=== SOURCE EXCERPT ===

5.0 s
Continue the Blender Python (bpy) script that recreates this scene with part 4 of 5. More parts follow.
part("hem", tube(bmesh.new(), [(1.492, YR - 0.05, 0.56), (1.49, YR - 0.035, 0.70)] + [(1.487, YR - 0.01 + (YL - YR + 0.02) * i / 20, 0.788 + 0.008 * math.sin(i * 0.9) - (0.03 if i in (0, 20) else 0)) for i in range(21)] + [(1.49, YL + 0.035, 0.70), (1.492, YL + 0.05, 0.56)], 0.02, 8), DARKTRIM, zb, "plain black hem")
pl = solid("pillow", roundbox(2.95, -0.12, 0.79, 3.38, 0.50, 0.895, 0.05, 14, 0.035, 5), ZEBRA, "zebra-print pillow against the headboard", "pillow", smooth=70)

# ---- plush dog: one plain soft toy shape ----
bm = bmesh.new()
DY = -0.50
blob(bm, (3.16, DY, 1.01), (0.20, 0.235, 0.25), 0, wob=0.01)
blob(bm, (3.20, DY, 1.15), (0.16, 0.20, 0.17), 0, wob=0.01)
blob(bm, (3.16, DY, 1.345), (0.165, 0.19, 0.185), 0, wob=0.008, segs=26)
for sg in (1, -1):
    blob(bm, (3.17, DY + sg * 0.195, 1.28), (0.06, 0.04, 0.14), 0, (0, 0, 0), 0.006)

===

Reproduce the lines word for word, starting at the one holding "Continue the Blender" and ending at the final line of the material above.

OUTPUT FOR THIS EXERCISE -
Continue the Blender Python (bpy) script that recreates this scene with part 4 of 5. More parts follow.
part("hem", tube(bmesh.new(), [(1.492, YR - 0.05, 0.56), (1.49, YR - 0.035, 0.70)] + [(1.487, YR - 0.01 + (YL - YR + 0.02) * i / 20, 0.788 + 0.008 * math.sin(i * 0.9) - (0.03 if i in (0, 20) else 0)) for i in range(21)] + [(1.49, YL + 0.035, 0.70), (1.492, YL + 0.05, 0.56)], 0.02, 8), DARKTRIM, zb, "plain black hem")
pl = solid("pillow", roundbox(2.95, -0.12, 0.79, 3.38, 0.50, 0.895, 0.05, 14, 0.035, 5), ZEBRA, "zebra-print pillow against the headboard", "pillow", smooth=70)

# ---- plush dog: one plain soft toy shape ----
bm = bmesh.new()
DY = -0.50
blob(bm, (3.16, DY, 1.01), (0.20, 0.235, 0.25), 0, wob=0.01)
blob(bm, (3.20, DY, 1.15), (0.16, 0.20, 0.17), 0, wob=0.01)
blob(bm, (3.16, DY, 1.345), (0.165, 0.19, 0.185), 0, wob=0.008, segs=26)
for sg in (1, -1):
    blob(bm, (3.17, DY + sg * 0.195, 1.28), (0.06, 0.04, 0.14), 0, (0, 0, 0), 0.006)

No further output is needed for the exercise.